Parallel computer architectures, such as those deployed for modern high-performance computing (HPC) and artificial intelligence (AI) workloads, frequently encounter memory bottlenecks that limit performance, known as the ‘memory wall’.

Historically, this has stemmed from the advances in processor performance (such as CPUs, GPUs and other AI accelerators) outpacing developments in memory performance, writes Dr Shababa Selim, senior technology analyst at IDTechEx.

This poses significant challenges for data-intensive HPC and AI workloads, where bottlenecks lead to under-utilization of processors. IDTechEx’s report “Hardware for HPC, Data Centers, and AI 2025-2035: Technologies, Markets, Forecasts” critically assesses the key developments and trends in memory and storage technologies, including high-bandwidth memory (HBM), DDR, NAND, and many more.

 

Memory bottlenecks drive segmentation of memory hierarchy

Traditionally, the memory hierarchy consists of CPU/GPU cache (for example, SRAM), main memory (such as DRAM), and storage drives (like SSD, HDD).

However, HPC and AI workloads are driving a segmentation of this hierarchy due to memory wall issues and underutilisation of processors. This is fueling developments in in-package HBM, memory expansions through CXL-pooled memory, NAND SLC based storage memory solutions, and high-performance data storage solutions such as TLC and QLC NAND.
However, it is worth noting that further segmentation of memory hierarchy introduces layers that may also hinder high-speed operation due to increased data movement between layers.

 

HBM a key enabler of parallel processing HPC and AI

HPC uses parallelisation to break down problems across multiple nodes, requiring the fast transfer of large data volumes. HBM’s high bandwidth allows it to handle multiple memory requests simultaneously from various cores, making it essential for GPUs and accelerators.

It is no surprise then that the overwhelming majority of GPUs and accelerators use HBM to facilitate parallel workload processing. Additionally, continued development is pivotal to improving accelerator performance, with HBM4 offering a higher capacity and improved performance expected to launch in 2025.

HBM is essentially a 3D structure of vertically stacked DRAM dies on top of a logic die and relies on advanced packaging technologies such as through silicon vias (TSVs) and uses silicon interposer for interconnection with the processor.
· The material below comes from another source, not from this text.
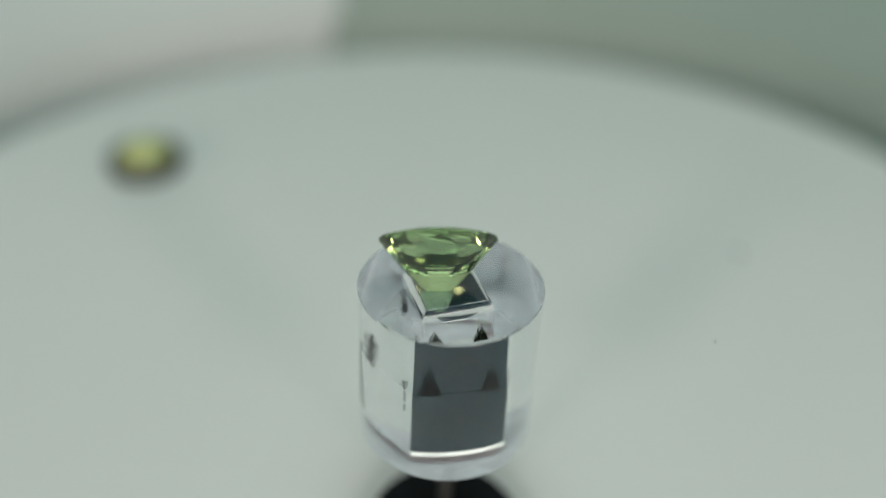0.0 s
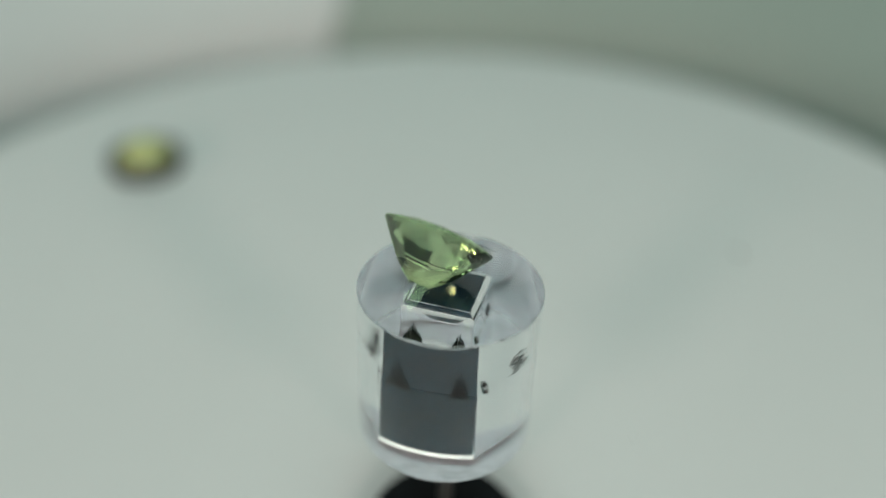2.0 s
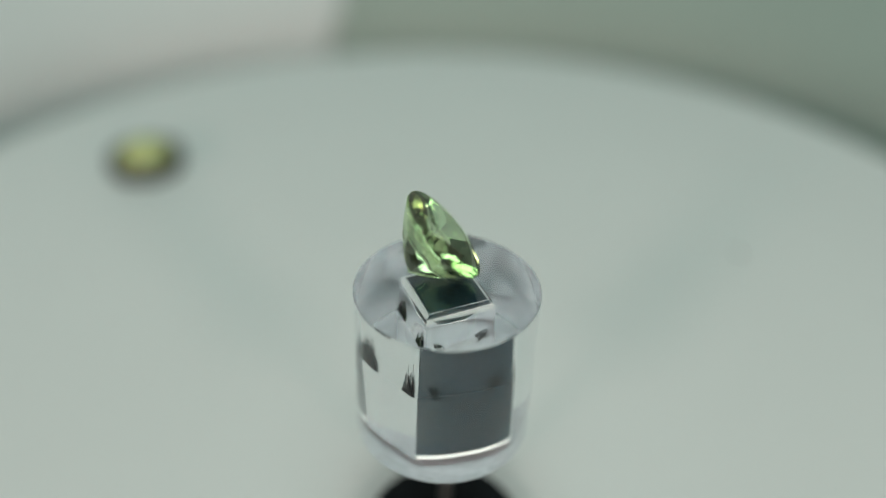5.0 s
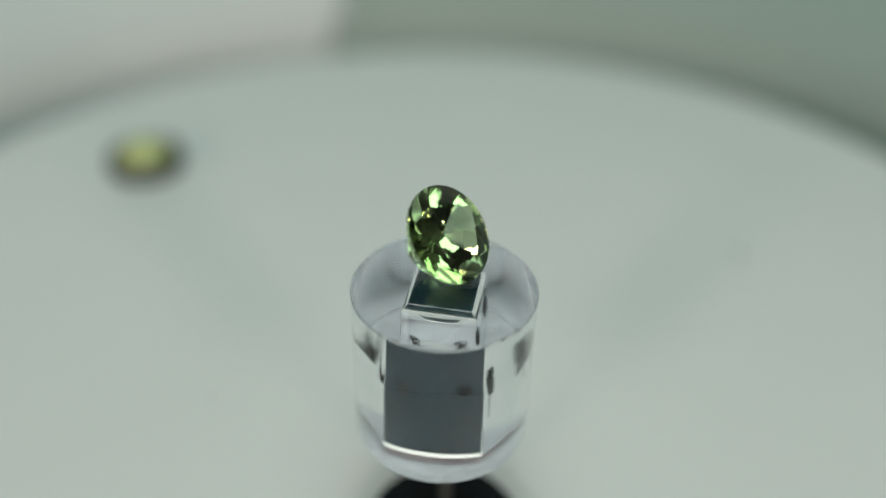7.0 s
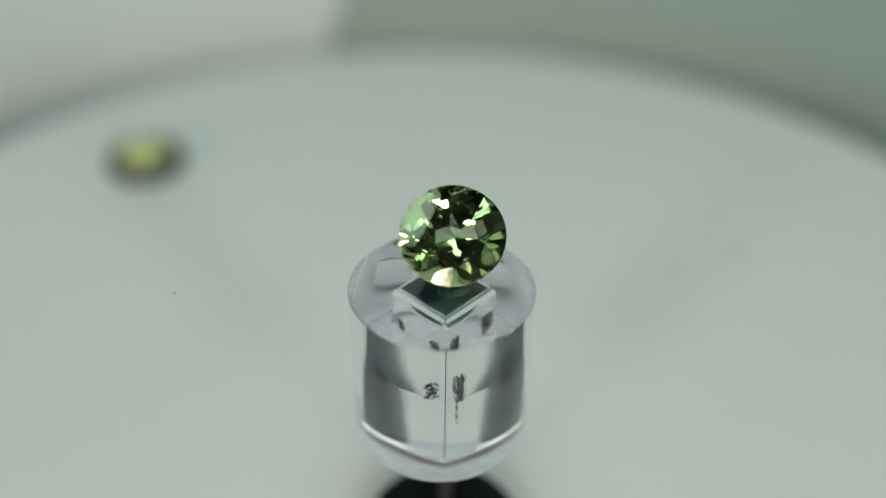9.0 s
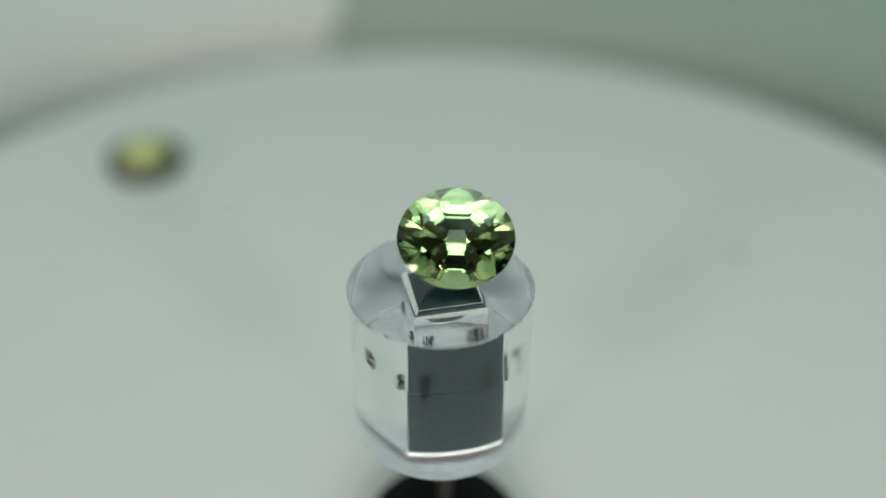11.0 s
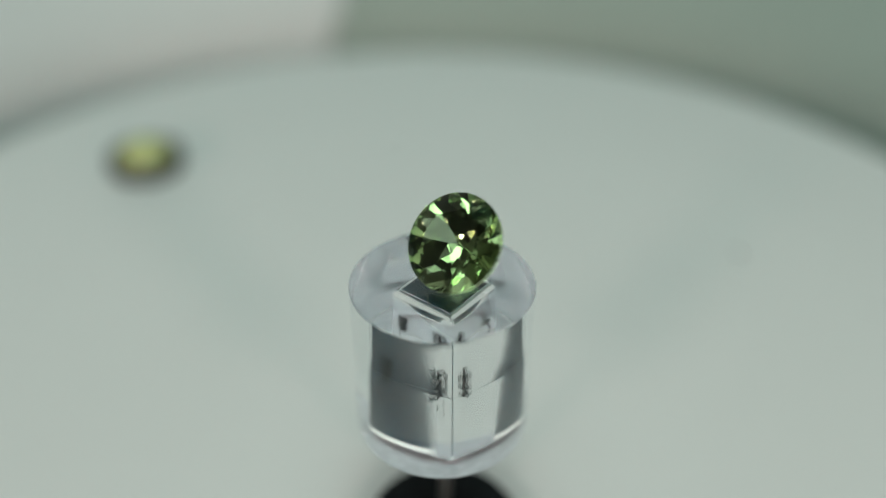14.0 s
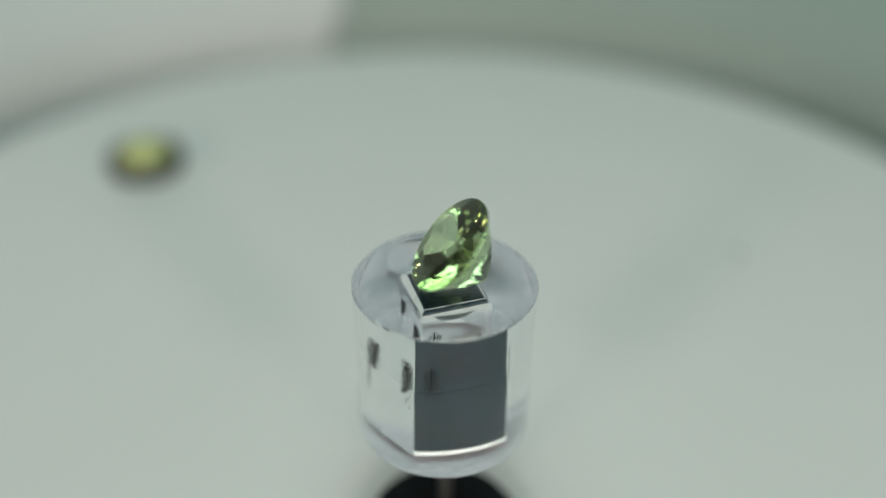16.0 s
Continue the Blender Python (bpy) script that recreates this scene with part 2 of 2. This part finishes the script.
# ---- stones ----
def oval_stone(a, b, crown, depth, keel, table):
    """A mixed cut stone: brilliant crown, stepped pavilion that ends in a short keel. Girdle at z = 0."""
    bm = bmesh.new()

    def ring(n, k, z, shift=0.0, stretch=0.0):
        for i in range(n):
            f = 2 * math.pi * (i + shift) / n
            bm.verts.new(((a * k + stretch) * math.cos(f), b * k * math.sin(f), z))

    g = 0.02 * a
    ring(32, 1.0, g), ring(32, 1.0, -g)
    ring(8, 0.80, crown * 0.62, 0.0)
    ring(8, table, crown, 0.5)
    ring(16, 0.92, -depth * 0.13, 0.5)
    ring(8, 0.76, -depth * 0.36, 0.5)
    ring(8, 0.52, -depth * 0.63, 0.5, keel * 0.25)
    ring(8, 0.26, -depth * 0.86, 0.5, keel * 0.5)
    for x in (-keel, keel):
        bm.verts.new((x, 0, -depth))
    bmesh.ops.convex_hull(bm, input=bm.verts[:])
    bmesh.ops.delete(bm, geom=[v for v in bm.verts if not v.link_faces], context="VERTS")
    bmesh.ops.dissolve_limit(bm, angle_limit=radians(1.5), verts=bm.verts[:], edges=bm.edges[:])
    bmesh.ops.recalc_face_normals(bm, faces=bm.faces)
    return bm


def stone_thing(name, bm, mat):
    """A faceted stone in its three zones, crown, girdle and pavilion, which close to one solid."""
    root = new(name)
    bm.normal_update()
    for zone, inside in (("crown", lambda n: n > 0.12), ("girdle", lambda n: -0.12 <= n <= 0.12), ("pavilion", lambda n: n < -0.12)):
        one = bm.copy()
        bmesh.ops.delete(one, geom=[f for f in one.faces if not inside(f.normal.z)], context="FACES")
        part(zone, one, mat, root)
    bm.free()
    return root


def gem():
    a = 3.03 * MM
    ob = stone_thing("gemstone", oval_stone(a, a * 0.866, a * 0.128, a * 0.88, a * 0.19, 0.60), GEM)
    return tagged(ob, "green faceted oval gemstone tilted on the clear stand", "gemstone")


def spare_gem():
    root = new("set_stone")
    a = 3.75 * MM
    bm = lathe([(0, 0), (a * 0.9, 0), (a, 0.5 * MM), (a, 1.5 * MM), (a - 0.3 * MM, 1.8 * MM), (a * 0.66, 1.5 * MM), (a * 0.6, 0.9 * MM), (0, 0.9 * MM)], 56)
    smooth_by_angle(bm)
    part("setting", bm, PEWTER, root, "dark grey round metal setting")
    n = 10
    k = a * 0.64
    bm = lathe([(0, 1.0 * MM), (k * 0.95, 1.0 * MM)] + [(k * math.cos(radians(90 * i / n)), (1.3 + 1.7 * math.sin(radians(90 * i / n))) * MM) for i in range(n)] + [(0, 3.0 * MM)], 48)
    smooth_by_angle(bm, 50)
    part("cabochon", bm, CABOCHON, root, "polished yellow-green stone")
    root.matrix_world = pose(-30.6 * MM, 43.9 * MM, 0, 0, 0, 0)
    return tagged(root, "yellow-green stone in a dark round setting on the plate", "gemstone")


setting()
plate()
paper_sweep("off-white paper sheet curving up behind the plate", TABLE, 109.4, 220)
paper_sweep("grey-green paper sheet curving up behind the plate", GREEN, -35, 109.0)
collar()
STAND = stand()
STONE = gem()
spare_gem()


def crumb():
    bm = bmesh.new()
    bmesh.ops.create_icosphere(bm, subdivisions=2, radius=0.3 * MM)
    for v in bm.verts:
        v.co *= 1 + 0.35 * noise.noise(v.co * 4000)
        v.co.z *= 0.5
    ob = part("crumb", bm, CRUMB)
    ob.location = (26.7 * MM, 31.0 * MM, 0.1 * MM)
    return tagged(ob, "tiny grey crumb on the white plate", "crumb")


crumb()

# ---- what turns ----
RATE = 16.82  # degrees a second, clockwise from above
WAFER_LOW, WAFER_THICK = STAND_Z + STAND_H + 0.03 * MM, 0.81 * MM
WAFER_TOP = WAFER_LOW + WAFER_THICK


def clear_riser():
    """The small clear wafer on the stand, on which the stone lies."""
    r, h, b = 1.35 * MM, WAFER_THICK, 0.08 * MM
    bm = lathe([(0, 0), (r - b, 0), (r, b), (r, h - b), (r - b, h), (0, h)], 64)
    smooth_by_angle(bm, 30)
    ob = part("clear_wafer", bm, PANE)
    return tagged(ob, "small clear wafer under the gemstone on the acrylic stand", "wafer")


def dust():
    bm = bmesh.new()
    bmesh.ops.create_icosphere(bm, subdivisions=2, radius=0.045 * MM)
    for v in bm.verts:
        v.co *= 1 + 0.4 * noise.noise(v.co * 20000)
        v.co.z *= 0.7
    return tagged(part("dust_speck", bm, BLACK), "tiny dark dust mote drifting round above the plate", "dust")


WAFER, DUST = clear_riser(), dust()
STONE_TURN = pose(0, 0, 0, -45.3, 0.4, 3.0)
stone_low = min((STONE_TURN @ v.co).z for zone in STONE.children for v in zone.data.vertices)
STONE_AT = pose(-0.445 * MM, -0.12 * MM, WAFER_TOP - stone_low) @ STONE_TURN


LEAN = pose(0.271 * MM, 0.053 * MM, STAND_Z + STAND_H, -0.55, 0.82, 0)  # the stand leans a little from the axis


def motions():
    stand_rows, stone_rows, wafer_rows, dust_rows = [], [], [], []
    for i in range(33):
        t = i * 0.5
        spin = pose(0, 0, 0, 0, 0, -RATE * t)
        stand_rows.append((t, spin @ LEAN @ pose(0, 0, -STAND_H, 0, 0, 18)))
        stone_rows.append((t, spin @ STONE_AT))
        wafer_rows.append((t, spin @ pose(-0.40 * MM, -0.25 * MM, WAFER_LOW)))
        dust_rows.append((t, spin @ pose(13.0 * MM, -4.8 * MM, 20.1 * MM)))
    walk(STAND, stand_rows)
    walk(STONE, stone_rows)
    walk(WAFER, wafer_rows)
    walk(DUST, dust_rows)


motions()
The current generation HBM3E uses thermal compression with micro-bumps and underfills to stack DRAM dies however, manufacturers such as SK Hynix, Samsung and Micron are transitioning towards more advanced packaging technologies, such as copper-copper hybrid bonding for HBM4 and beyond to increase input/outputs, lower power consumption, improve heat dissipation, reduce electrode dimensions, and more.

 

Impact of geopolitics and outlook

Geopolitical tensions and US-China trade tensions are having a notable impact on the memory landscape. For instance, in September 2022, the US began restricting the export of high-end GPUs to China, with the ban expanding over time.

In response, Chinese firms like Huawei and Baidu have been stockpiling HBM modules from Samsung for AI applications according to a Reuters report.

There’s also a huge investment in China’s semiconductor industry. Additionally, China is heavily investing in its semiconductor industry.

While SK Hynix, Samsung, and Micron currently lead the HBM market, Chinese companies like Huawei, CXMT, and Tongfu Microelectronics are emerging, filing patents related to HBM and some even entering early-stage production.

Amid a booming HPC and AI hardware industry, IDTechEx forecasts a 15-fold increase in HBM unit sales for HPC by 2035, compared to 2024 levels.